Merry Christmas to you and yours!

'Tis the season—the season of resolutions and habits and promises. The new year is barreling toward us, and on Jan. 1, 2026, humanity will release into the atmosphere an untold number of little pledges, most of which will vanish into the unknown like so many escaped balloons at a children's birthday party.

Not my commitments, mind you. I intend on holding onto mine good and hard. As a child, I loathed the idea that my balloon might float away from me ad astra and burn up somewhere near the Kármán line, so I kept a tight grip on the string. And so it shall be with my New Year's resolutions.

At least, that's what I'm telling myself right now. Check back in with me in a few months!

One of my resolutions is to write to you more frequently. I so enjoy our epistolary conversations, and I wish to dedicate myself to scribbling at least a few thoughts to you once a week. You are a keen observer of human nature in general, and U.S. and European politics in particular, and it profits me mightily to bounce ideas off you and read your sundry cogitations.

In the last week alone, I have finished Susan Choi's lyrical and deeply human novel, Flashlight, re-listened to a 2020 podcast episode in which Ezra Klein interviews Yascha Mounk on cancel culture and free speech, absorbed about a million hot takes on the internecine conflict that has rent the right between conservatives and populists and postliberals and Christian nationalists and Catholic integralists and others who reject liberalism, and more.

The end result has been that I have a surfeit of ideas bouncing around inside the ol' noggin.

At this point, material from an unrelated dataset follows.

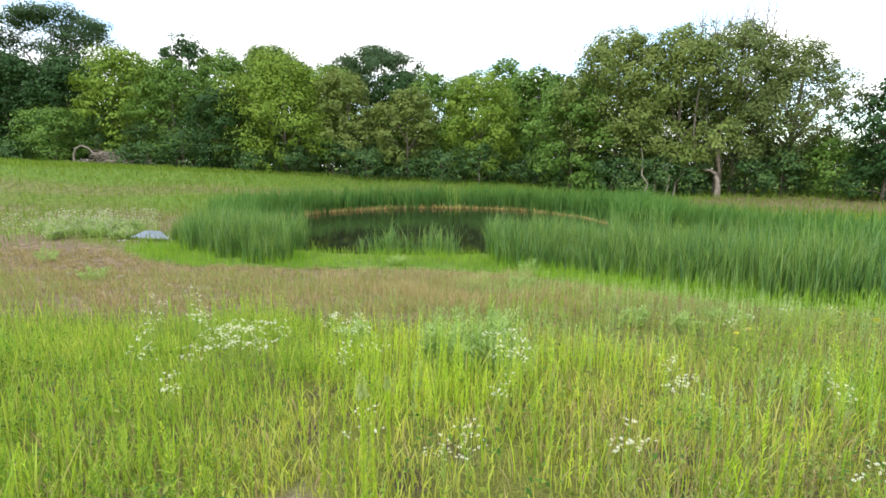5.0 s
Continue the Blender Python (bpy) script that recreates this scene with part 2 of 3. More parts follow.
def tube(points, radii, sides=6):
    """A tapered, closed-tip tube along points."""
    pts = np.asarray(points, float)
    vs, ts = [], []
    for i, p in enumerate(pts):
        d = pts[min(i + 1, len(pts) - 1)] - pts[max(i - 1, 0)]
        d = d / (np.linalg.norm(d) + 1e-9)
        a = np.cross(d, (0.31, 0.95, 0.07) if abs(d[1]) < 0.9 else (1, 0, 0))
        a = a / np.linalg.norm(a)
        b = np.cross(d, a)
        for s in range(sides):
            w = 2 * math.pi * s / sides
            vs.append(p + radii[i] * (math.cos(w) * a + math.sin(w) * b))
    for i in range(len(pts) - 1):
        for s in range(sides):
            p, q = i * sides + s, i * sides + (s + 1) % sides
            ts += [(p, q, q + sides), (p, q + sides, p + sides)]
    vs.append(pts[-1] + (pts[-1] - pts[-2]) * 0.1)
    for s in range(sides):
        ts.append(((len(pts) - 1) * sides + s, (len(pts) - 1) * sides + (s + 1) % sides, len(vs) - 1))
    return np.array(vs), np.array(ts)


def leaf_cards(centres, normals, size, stretch=1.5):
    """Small folded leaves (two triangles hinged on the midrib) at centres, facing about along normals."""
    n = len(centres)
    nr = normals / (np.linalg.norm(normals, axis=1, keepdims=True) + 1e-9)
    r = rng.normal(size=(n, 3))
    u = np.cross(nr, r)
    u /= np.linalg.norm(u, axis=1, keepdims=True) + 1e-9
    v = np.cross(nr, u)
    s = np.asarray(size)[:, None]
    out = np.empty((n, 4, 3))
    out[:, 0] = centres - u * s * 0.5 * stretch
    out[:, 1] = centres - v * s * 0.5 + nr * s * 0.16
    out[:, 2] = centres + u * s * 0.5 * stretch
    out[:, 3] = centres + v * s * 0.5 + nr * s * 0.16
    tris = (np.arange(n) * 4)[:, None, None] + np.array([(0, 1, 2), (0, 2, 3)])[None]
    return out.reshape(-1, 3), tris.reshape(-1, 3)


def empty(name, x, y, z, label, category, group="", kind=""):
    ob = new(name)
    ob.location = (x, y, z)
    return tagged(ob, label, category, group, kind)


def scatter(n, x0, x1, y0, y1, keep):
    """Random plan points in a box, thinned by keep(x, y) in 0..1, with their height."""
    x, y = rng.uniform(x0, x1, n), rng.uniform(y0, y1, n)
    ok = rng.random(n) < keep(x, y)
    x, y = x[ok], y[ok]
    return np.stack([x, y, height(x, y)], 1)


def in_view(x, y, wide=1.02, side=2.2):
    return (np.abs(x) < wide * np.maximum(y, 0) + side).astype(float)


def stuff(name, parts, material, label, category):
    v, t = join(parts) if isinstance(parts, list) else parts
    return tagged(mesh_part(name, v, t, material), label, category, kind="stuff")


# ---- ground: one sheet to the horizon, finer close by ----
def ground_material():
    m, n, l, bsdf, out = nodes_of("meadow_soil_and_thatch")
    g = n.new("ShaderNodeNewGeometry")
    layers = []
    for sc, det in ((0.35, 5), (2.6, 6), (38, 5)):
        t = n.new("ShaderNodeTexNoise")
        t.inputs["Scale"].default_value, t.inputs["Detail"].default_value = sc, det
        l.new(g.outputs["Position"], t.inputs["Vector"])
        layers.append(t)
    def ramp2(src, lo, hi):
        r = n.new("ShaderNodeMapRange")
        r.inputs[1].default_value, r.inputs[2].default_value = lo, hi
        l.new(src, r.inputs[0])
        return r.outputs[0]
    def blend(fac, a, b):
        x = n.new("ShaderNodeMixRGB")
        l.new(fac, x.inputs[0])
        for i, c in ((1, a), (2, b)):
            if isinstance(c, tuple):
                x.inputs[i].default_value = (*c, 1)
            else:
                l.new(c, x.inputs[i])
        return x.outputs[0]
    att = n.new("ShaderNodeVertexColor")
    att.layer_name = "cover"
    sep = n.new("ShaderNodeSeparateColor")
    l.new(att.outputs[0], sep.inputs[0])
    soil = blend(ramp2(layers[2].outputs[0], 0.35, 0.7), (0.05, 0.038, 0.027), (0.125, 0.096, 0.064))
    moss = blend(ramp2(layers[2].outputs[0], 0.35, 0.65), (0.09, 0.10, 0.024), (0.185, 0.20, 0.042))
    lush = blend(ramp2(layers[1].outputs[0], 0.30, 0.48), soil, moss)
    tan = blend(ramp2(layers[1].outputs[0], 0.35, 0.65), (0.095, 0.068, 0.05), (0.31, 0.225, 0.16))
    tan = blend(ramp2(layers[2].outputs[0], 0.3, 0.8), tan, (0.17, 0.14, 0.075))
    sand = blend(ramp2(layers[2].outputs[0], 0.35, 0.7), (0.22, 0.17, 0.12), (0.37, 0.30, 0.22))
    field = blend(ramp2(layers[1].outputs[0], 0.4, 0.62), (0.085, 0.155, 0.025), (0.15, 0.22, 0.045))
    c = blend(sep.outputs[0], lush, tan)
    c = blend(sep.outputs[1], c, field)
    c = blend(sep.outputs[2], c, sand)
    l.new(c, bsdf.inputs["Base Color"])
    bsdf.inputs["Roughness"].default_value = 0.95
    bsdf.inputs["Specular IOR Level"].default_value = 0.1
    bp = n.new("ShaderNodeBump")
    bp.inputs["Strength"].default_value, bp.inputs["Distance"].default_value = 0.7, 0.04
    l.new(layers[2].outputs[0], bp.inputs["Height"])
    l.new(bp.outputs[0], bsdf.inputs["Normal"])
    return m


def tan_zone(x, y):
    """The dry, mown-looking terrace above the shore."""
    lo = 9.6 + 0.10 * np.maximum(0, x + 2) ** 1.3 + 0.5 * wob(x, y, 0.9) - 0.05 * np.minimum(0, x + 6)
    hi = sedge_line(x) + 0.35 * wob(x, y, 0.7, 2.0)
    return step(lo - 0.7, lo + 0.7, y) * step(hi + 0.5, hi - 0.4, y)


def tan_edge(x, y):
    """The dry strip that comes down the slope on the far-left side."""
    u = y - (57 + 0.45 * (x + 5)) + 1.5 * wob(x, y, 0.3)
    right = step(9, 5, np.hypot((x - 33) * 0.5, y - 46) + 2 * wob(x, y, 0.5))
    return np.maximum(0.6 * step(3.6, 1.0, np.abs(u)) * step(2, -4, x), 0.8 * right)


def left_dry(x, y):
    """Dull, part-dry ground west of the culvert."""
    return step(-12.5, -15.5, x) * step(46, 36, y) * (0.55 + 0.45 * step(-0.3, 0.4, wob(x, y, 0.7, 4)))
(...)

I have also had, as you know, a year of highs and lows. The first half of the year revolved around the death of my precious sister, whom I loved and miss more than I can convey. The second has centered on my first child, who is growing like a beanstalk in my wife's womb.

We have much to discuss.

At Christmas Eve service, we sang It Came Upon a Midnight Clear. One line stood out to me: "For lo! the days are hastening on." And indeed they are, with all the gloom and felicity that typically entails.

As Prince Charles Edward Stuart says repeatedly in the second season of Outlander, "Mark me!". Yes, mark me, Francis—I will write you with a regularity that will surprise and, I hope, delight you. Look forward to a steady stream of letters, and I will look forward to the same (because you have always been, unlike me, actually rather adept at responding in a normal amount of time).